It's an interesting prospect making Windsor chairs for a living in Australia. On one hand your a relatively good sized fish in a small pond, demographically speaking. On the other, there's none too many other chair makers just hanging around for you to chew the preverbial fat with. And so, with the exception of good mate Bern, I tend to spend time searching for inspiration, as opposed to perhaps being inspired by others plying the same craft.
So you can imagine what it is like for me to be fairly and squarely in the workshop of one of the States best Windsor chair makers and a house full of his creations. Suffice to say it gives you food for thought.
Playing with the Tim Manney made Adze…. amazing fun
The time to actually be present in a workshop that is not yours and doesn't have all the limitations and boundaries of your own, is an interesting place to find yourself in. To have time to carve or steam bend a part that is not earmarked for a commissioned piece, but to you is an exercise purely in honing skill or understanding a technique in a greater sense, can be very rewarding. To have no time limitations is a bonus too. To work green and dry timber alike, that is of text book quality as opposed to scrounging for a log of that species, let alone one that is straight enough to fashion a spindle from.
It seems a lot like a dream at present. Pete put it well just the other day when Charlie expressed concern to him about me being out in the heat splitting maple. "Don't worry about him, he's just having fun experiencing what it's like to be a chair maker here."
Oh Well, I guess I'll make another few spindles outta this horrible wood...
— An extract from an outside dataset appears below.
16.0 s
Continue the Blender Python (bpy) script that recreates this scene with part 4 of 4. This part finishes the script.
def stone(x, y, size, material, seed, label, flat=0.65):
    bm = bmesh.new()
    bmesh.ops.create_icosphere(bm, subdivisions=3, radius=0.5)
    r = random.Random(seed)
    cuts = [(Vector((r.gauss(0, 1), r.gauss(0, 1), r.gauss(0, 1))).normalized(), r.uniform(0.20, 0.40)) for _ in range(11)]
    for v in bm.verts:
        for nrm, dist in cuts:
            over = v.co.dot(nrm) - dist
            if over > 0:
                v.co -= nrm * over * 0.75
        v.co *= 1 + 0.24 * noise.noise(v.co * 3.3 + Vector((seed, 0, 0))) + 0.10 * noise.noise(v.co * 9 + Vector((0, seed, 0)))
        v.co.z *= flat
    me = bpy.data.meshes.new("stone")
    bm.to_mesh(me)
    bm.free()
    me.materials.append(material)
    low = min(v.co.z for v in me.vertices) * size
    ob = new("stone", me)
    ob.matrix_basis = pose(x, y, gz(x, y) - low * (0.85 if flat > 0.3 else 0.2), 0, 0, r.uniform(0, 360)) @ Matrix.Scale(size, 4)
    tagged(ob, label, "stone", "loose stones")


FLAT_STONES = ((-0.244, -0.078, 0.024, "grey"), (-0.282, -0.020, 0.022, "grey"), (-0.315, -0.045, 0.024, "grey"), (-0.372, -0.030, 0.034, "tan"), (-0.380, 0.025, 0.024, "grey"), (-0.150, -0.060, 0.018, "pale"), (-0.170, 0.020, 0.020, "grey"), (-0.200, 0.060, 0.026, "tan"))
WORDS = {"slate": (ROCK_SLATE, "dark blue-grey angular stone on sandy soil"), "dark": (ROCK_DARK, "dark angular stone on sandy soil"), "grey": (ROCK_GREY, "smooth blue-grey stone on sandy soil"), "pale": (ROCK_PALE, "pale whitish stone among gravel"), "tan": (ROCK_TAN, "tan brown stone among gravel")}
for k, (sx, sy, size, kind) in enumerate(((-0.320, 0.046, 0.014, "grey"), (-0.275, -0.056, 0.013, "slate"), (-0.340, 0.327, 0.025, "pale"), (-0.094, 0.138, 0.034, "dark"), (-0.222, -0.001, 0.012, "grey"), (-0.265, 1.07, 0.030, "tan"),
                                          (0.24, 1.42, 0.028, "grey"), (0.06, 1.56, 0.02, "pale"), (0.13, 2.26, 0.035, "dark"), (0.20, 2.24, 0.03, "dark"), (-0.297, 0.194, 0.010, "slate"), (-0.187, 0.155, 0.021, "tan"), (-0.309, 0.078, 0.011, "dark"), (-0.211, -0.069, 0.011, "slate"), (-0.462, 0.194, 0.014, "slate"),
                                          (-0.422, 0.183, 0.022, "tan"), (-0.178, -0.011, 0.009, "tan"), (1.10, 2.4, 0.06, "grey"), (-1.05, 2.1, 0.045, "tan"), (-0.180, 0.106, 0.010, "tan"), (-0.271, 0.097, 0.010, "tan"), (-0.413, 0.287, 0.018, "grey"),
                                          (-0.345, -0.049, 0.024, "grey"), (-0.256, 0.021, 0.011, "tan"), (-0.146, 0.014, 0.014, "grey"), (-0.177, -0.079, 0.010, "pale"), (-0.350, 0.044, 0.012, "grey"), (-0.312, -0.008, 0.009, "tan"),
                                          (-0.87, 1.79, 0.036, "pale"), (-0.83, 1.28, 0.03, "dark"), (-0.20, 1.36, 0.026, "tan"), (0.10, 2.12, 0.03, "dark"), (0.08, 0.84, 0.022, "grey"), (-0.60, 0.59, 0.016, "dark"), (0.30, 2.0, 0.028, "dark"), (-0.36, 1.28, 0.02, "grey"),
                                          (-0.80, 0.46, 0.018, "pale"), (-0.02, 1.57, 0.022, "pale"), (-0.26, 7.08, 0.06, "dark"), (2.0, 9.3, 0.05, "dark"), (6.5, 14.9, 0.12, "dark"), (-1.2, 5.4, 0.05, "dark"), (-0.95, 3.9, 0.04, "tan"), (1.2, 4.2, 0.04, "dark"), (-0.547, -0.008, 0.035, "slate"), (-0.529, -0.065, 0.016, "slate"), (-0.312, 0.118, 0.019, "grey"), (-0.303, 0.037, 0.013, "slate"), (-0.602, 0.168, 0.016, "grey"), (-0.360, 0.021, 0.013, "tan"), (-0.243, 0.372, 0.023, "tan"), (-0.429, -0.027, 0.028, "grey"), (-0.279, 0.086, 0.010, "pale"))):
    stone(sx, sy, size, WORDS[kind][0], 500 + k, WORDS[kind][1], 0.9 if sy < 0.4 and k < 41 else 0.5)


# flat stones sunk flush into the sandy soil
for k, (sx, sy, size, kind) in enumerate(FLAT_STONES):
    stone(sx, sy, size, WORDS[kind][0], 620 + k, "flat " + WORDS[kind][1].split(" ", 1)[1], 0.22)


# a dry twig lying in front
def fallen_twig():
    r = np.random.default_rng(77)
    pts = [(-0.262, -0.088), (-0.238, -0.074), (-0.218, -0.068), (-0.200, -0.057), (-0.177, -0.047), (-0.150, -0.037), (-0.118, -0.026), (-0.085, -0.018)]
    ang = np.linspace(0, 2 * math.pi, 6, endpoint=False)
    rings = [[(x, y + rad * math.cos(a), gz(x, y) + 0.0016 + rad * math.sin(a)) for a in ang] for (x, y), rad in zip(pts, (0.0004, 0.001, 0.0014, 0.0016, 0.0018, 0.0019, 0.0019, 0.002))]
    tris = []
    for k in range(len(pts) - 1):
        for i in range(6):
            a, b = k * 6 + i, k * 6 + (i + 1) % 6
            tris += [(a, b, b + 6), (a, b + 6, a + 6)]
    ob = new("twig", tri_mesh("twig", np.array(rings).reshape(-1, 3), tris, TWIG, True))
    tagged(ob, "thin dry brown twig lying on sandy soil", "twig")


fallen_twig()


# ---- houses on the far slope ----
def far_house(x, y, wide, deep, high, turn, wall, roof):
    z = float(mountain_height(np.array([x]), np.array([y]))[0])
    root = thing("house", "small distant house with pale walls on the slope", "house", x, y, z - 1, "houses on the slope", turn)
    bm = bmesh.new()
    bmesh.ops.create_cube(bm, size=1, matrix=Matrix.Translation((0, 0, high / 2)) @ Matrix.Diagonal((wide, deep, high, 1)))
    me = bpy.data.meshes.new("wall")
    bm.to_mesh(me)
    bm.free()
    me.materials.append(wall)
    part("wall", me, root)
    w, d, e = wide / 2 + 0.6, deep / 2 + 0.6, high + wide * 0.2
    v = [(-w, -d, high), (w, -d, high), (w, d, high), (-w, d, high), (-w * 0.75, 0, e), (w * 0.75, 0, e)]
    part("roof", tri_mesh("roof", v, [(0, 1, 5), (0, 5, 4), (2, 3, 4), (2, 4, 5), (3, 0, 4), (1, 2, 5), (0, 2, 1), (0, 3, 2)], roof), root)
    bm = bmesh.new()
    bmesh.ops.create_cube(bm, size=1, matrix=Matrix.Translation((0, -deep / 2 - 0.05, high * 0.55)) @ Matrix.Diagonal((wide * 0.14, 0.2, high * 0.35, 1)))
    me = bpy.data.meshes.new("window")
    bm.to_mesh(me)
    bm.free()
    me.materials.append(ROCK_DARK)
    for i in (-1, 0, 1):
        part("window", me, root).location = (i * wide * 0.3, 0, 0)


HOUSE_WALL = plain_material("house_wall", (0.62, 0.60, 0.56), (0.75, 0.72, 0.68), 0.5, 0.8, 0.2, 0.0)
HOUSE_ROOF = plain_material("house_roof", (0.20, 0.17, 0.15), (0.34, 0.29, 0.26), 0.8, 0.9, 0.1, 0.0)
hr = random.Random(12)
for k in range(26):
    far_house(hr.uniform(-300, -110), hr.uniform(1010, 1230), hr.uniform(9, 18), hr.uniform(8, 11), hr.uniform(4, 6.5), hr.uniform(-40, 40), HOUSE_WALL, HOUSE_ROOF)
But there's also a more confronting aspect to the picture. It begs the question, are you becoming staid? Are you at the forefront of your craft or is isolation from or lack of interaction with other makers meaning that you are treading water? I've asked and answered that questions of myself a few times since I've been here. ( No, I'm not audibly talking to myself in a corner somewhere ).
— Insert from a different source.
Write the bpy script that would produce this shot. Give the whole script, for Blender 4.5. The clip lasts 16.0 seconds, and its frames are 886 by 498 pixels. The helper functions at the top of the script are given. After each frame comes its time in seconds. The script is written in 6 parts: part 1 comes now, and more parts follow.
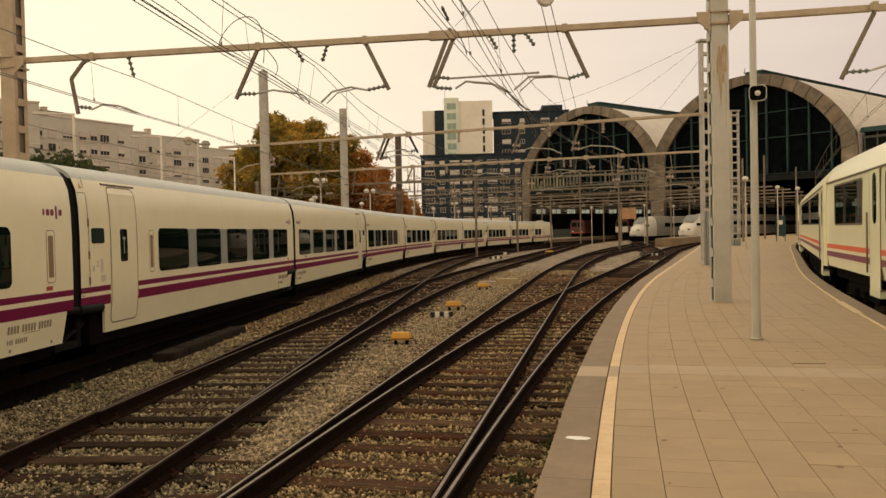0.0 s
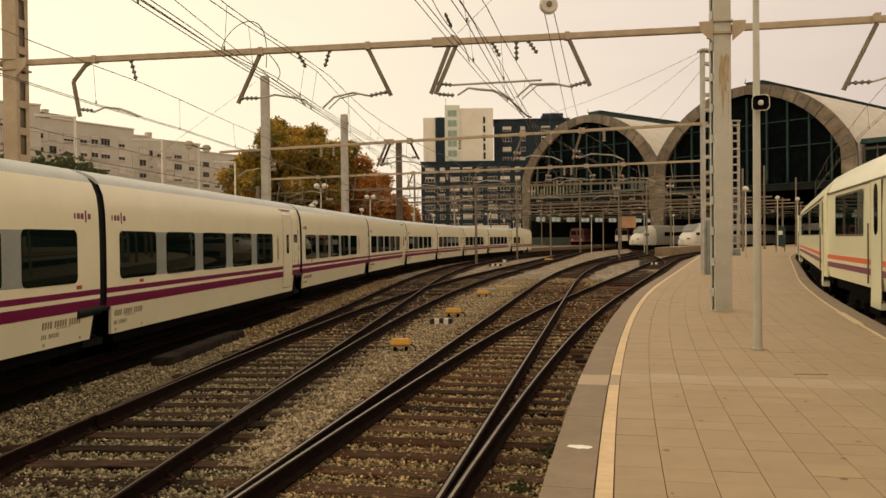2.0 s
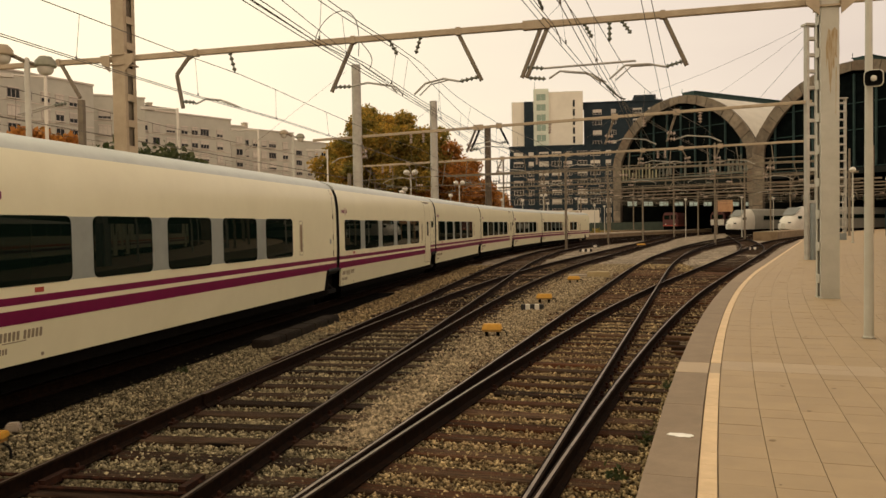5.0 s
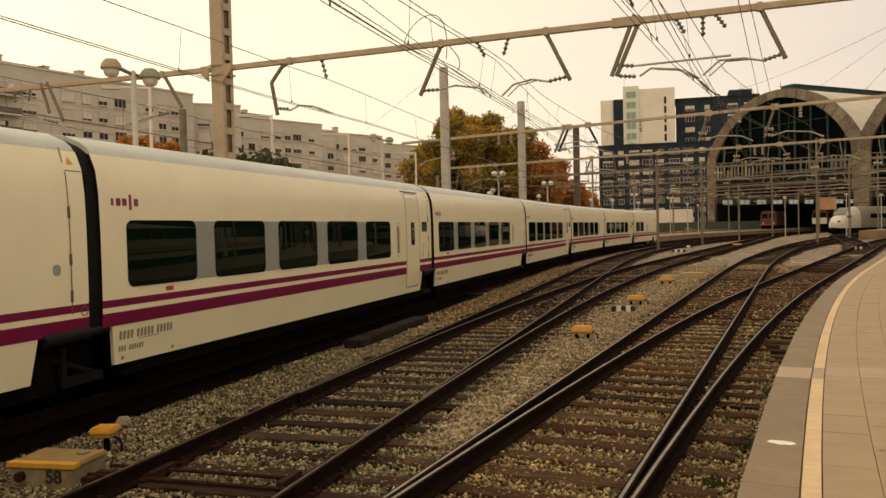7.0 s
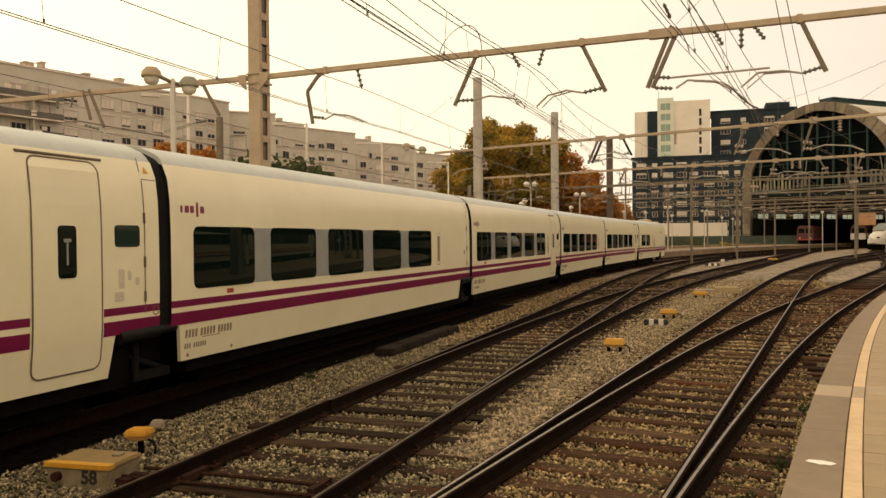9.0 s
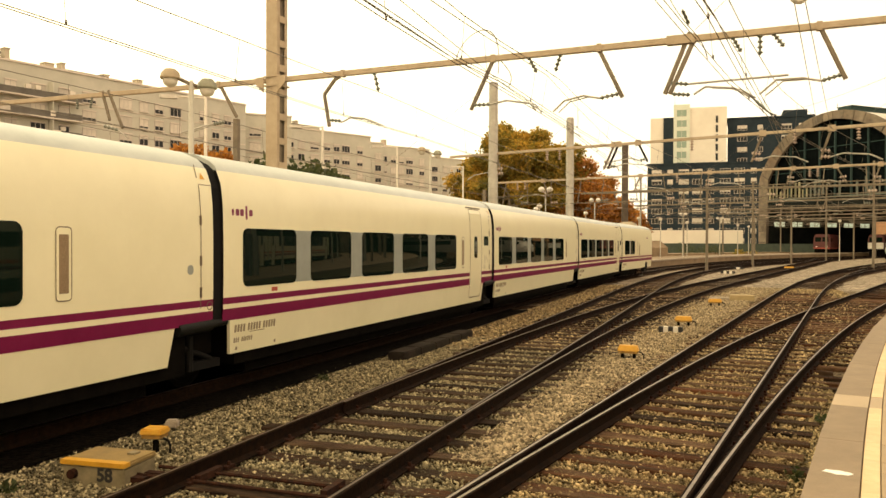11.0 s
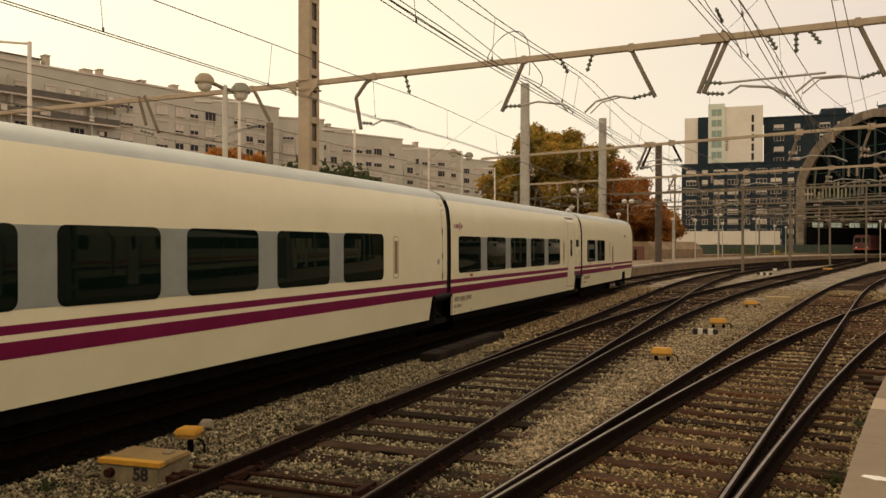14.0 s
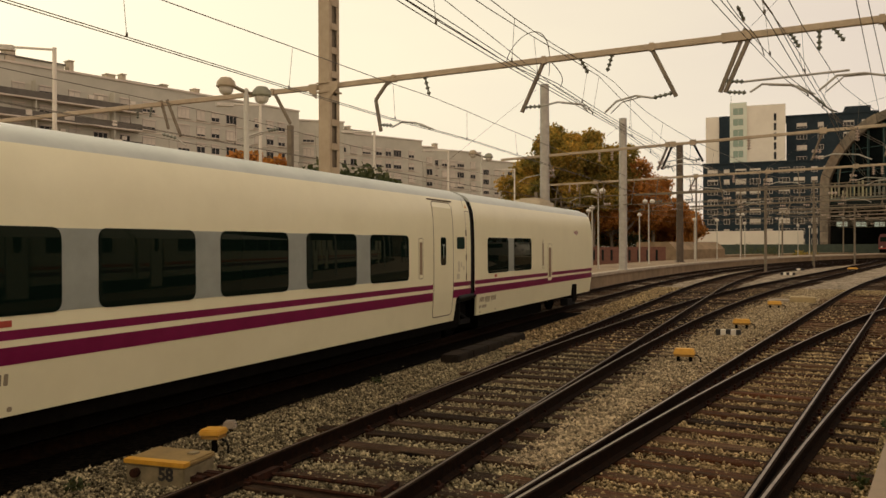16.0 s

There's been no real resolution and I think I'll have to see through the end of the trip before I'm quite assured of the answer, but I am content that the process of asking those questions is valid given my circumstances. And hell, even if the ultimate answer is not what I want it to be, then more reason to work towards changing that, and achieving the right end goal. Win win eh?
But while on the subject, I feel very fortunate to have been a guinea pig of sorts for a while in Pete's workshop. As you would all be aware Pete is currently in the process of writing his book on Windsor chair making. He has also kindly given me access to parts of the draft copy to read.
One part was in reference to a technique for fitting a part of one of the chairs featured in the book. Pete asked me to read it and then based on that, complete the physical task on that particular chair part
( sorry I can't give away any more detail for obvious reasons ) But what I can say, is based on Pete's text and illustrations alone I completed the task and it worked about as perfectly as you could ever want. I was supremely impressed.
So how good do I think this book will be? Well lets just say that I will strongly recommend that anyone taking one of my classes in the future reads Pete's book first. Despite the fact that in doing so they probably won't need to take a class with me at all.......?? Hmmm might have to rethink that one….
But seriously, I honestly believe it will be the 'go to' book of our time for anyone wanting to make Windsor chairs. It truly is that comprehensive. And it is beautifully illustrated by Pete too. He is a rare talent.